# Equivalence of Definitions of Metric Space Continuity at Point

## Theorem

Let $M_1 = \struct {A_1, d_1}$ and $M_2 = \struct {A_2, d_2}$ be metric spaces.

Let $f: A_1 \to A_2$ be a mapping from $A_1$ to $A_2$.

Let $a \in A_1$ be a point in $A_1$.

The following definitions of the concept of **Continuous at Point of Metric Space** are equivalent:

### $\epsilon$-$\delta$ Definition

**$f$ is continuous at (the point) $a$ (with respect to the metrics $d_1$ and $d_2$)** if and only if:

- $\forall \epsilon \in \R_{>0}: \exists \delta \in \R_{>0}: \forall x \in A_1: \map {d_1} {x, a} < \delta \implies \map {d_2} {\map f x, \map f a} < \epsilon$

where $\R_{>0}$ denotes the set of all strictly positive real numbers.

### Definition by Limits

$f$ is **continuous at (the point) $a$ (with respect to the metrics $d_1$ and $d_2$)** if and only if:

- $(1): \quad$ The limit of $\map f x$ as $x \to a$ exists
- $(2): \quad \ds \lim_{x \mathop \to a} \map f x = \map f a$.

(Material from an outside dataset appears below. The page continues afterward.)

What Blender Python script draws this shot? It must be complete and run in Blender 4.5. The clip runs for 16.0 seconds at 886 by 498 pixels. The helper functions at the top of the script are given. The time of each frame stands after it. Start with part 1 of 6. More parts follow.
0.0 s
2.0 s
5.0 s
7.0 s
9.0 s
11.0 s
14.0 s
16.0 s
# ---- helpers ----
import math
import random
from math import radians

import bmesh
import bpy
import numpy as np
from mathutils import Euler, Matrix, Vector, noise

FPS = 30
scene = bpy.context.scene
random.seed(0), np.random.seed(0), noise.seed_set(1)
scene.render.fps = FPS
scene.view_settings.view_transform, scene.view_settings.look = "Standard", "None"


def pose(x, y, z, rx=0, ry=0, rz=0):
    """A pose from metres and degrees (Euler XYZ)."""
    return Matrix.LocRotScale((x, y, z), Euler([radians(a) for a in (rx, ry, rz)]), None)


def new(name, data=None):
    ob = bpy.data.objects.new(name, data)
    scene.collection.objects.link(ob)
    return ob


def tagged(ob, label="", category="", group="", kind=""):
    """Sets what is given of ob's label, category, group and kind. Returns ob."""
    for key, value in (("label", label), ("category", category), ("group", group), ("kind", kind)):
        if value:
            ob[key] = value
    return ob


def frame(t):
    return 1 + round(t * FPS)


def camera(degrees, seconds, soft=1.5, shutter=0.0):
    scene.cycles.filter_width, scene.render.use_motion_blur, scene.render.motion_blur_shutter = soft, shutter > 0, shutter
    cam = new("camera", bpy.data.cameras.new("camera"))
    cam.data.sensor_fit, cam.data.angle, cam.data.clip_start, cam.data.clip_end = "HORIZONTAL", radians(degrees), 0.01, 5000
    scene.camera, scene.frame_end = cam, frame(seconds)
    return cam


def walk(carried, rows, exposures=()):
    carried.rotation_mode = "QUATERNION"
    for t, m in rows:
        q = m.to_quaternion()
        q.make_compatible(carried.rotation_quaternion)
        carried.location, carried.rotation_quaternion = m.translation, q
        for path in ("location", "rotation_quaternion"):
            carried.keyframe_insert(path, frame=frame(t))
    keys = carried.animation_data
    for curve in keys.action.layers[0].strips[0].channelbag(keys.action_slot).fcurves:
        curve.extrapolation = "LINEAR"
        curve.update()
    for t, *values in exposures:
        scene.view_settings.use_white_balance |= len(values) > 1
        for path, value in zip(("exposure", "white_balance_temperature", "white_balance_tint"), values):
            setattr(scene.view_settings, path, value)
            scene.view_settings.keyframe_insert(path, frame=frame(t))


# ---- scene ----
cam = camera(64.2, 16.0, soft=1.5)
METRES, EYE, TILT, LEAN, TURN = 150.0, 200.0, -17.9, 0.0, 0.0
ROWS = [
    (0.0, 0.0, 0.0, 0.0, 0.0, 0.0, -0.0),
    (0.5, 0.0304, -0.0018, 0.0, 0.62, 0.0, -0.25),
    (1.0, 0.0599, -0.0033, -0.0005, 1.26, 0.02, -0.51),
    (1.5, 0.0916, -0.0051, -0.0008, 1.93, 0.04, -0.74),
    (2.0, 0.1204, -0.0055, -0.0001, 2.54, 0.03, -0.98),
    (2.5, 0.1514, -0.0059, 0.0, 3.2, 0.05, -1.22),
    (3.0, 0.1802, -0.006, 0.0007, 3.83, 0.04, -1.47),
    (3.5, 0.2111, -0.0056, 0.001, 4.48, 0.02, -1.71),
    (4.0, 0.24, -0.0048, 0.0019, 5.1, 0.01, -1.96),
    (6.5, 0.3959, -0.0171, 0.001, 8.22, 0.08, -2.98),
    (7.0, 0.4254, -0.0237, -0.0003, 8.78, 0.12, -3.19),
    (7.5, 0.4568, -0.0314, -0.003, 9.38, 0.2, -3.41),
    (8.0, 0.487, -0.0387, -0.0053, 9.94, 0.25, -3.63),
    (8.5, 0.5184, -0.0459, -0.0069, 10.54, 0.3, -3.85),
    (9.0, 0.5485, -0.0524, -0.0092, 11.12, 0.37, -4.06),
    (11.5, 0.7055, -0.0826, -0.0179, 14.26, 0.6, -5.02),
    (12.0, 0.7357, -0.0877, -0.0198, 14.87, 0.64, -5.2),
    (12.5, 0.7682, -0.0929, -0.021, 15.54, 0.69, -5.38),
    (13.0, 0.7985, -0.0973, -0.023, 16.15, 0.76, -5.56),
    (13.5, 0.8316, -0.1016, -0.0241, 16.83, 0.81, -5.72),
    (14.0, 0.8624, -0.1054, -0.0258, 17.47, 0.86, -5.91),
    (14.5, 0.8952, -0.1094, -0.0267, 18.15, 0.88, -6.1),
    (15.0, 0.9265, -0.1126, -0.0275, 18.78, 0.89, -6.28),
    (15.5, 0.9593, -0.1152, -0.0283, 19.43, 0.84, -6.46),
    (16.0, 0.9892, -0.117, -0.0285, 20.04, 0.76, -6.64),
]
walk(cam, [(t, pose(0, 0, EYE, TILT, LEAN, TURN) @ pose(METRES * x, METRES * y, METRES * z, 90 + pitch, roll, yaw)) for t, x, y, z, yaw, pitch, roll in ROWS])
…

### $\epsilon$-Ball Definition

$f$ is **continuous at (the point) $a$ (with respect to the metrics $d_1$ and $d_2$)** if and only if:

- $\forall \epsilon \in \R_{>0}: \exists \delta \in \R_{>0}: f \sqbrk {\map {B_\delta} {a; d_1} } \subseteq \map {B_\epsilon} {\map f a; d_2}$

where $\map {B_\epsilon} {\map f a; d_2}$ denotes the open $\epsilon$-ball of $\map f a$ with respect to the metric $d_2$, and similarly for $\map {B_\delta} {a; d_1}$.

### Definition by Neighborhood

$f$ is **continuous at (the point) $a$ (with respect to the metrics $d_1$ and $d_2$)** if and only if:

- for each neighborhood $N'$ of $\map f a$ in $M_2$ there exists a corresponding neighborhood $N$ of $a$ in $M_1$ such that $f \sqbrk N \subseteq N'$.

## Proof

### $\epsilon$-$\delta$ Definition iff Definition by Limits

This is proved in Metric Space Continuity by Epsilon-Delta.

$\Box$

### $\epsilon$-$\delta$ Definition iff $\epsilon$-Ball Definition

This is proved in Metric Space Continuity by Open Ball.

$\blacksquare$

### $\epsilon$-Ball Definition iff Definition by Neighborhood

This is proved in Metric Space Continuity by Neighborhood.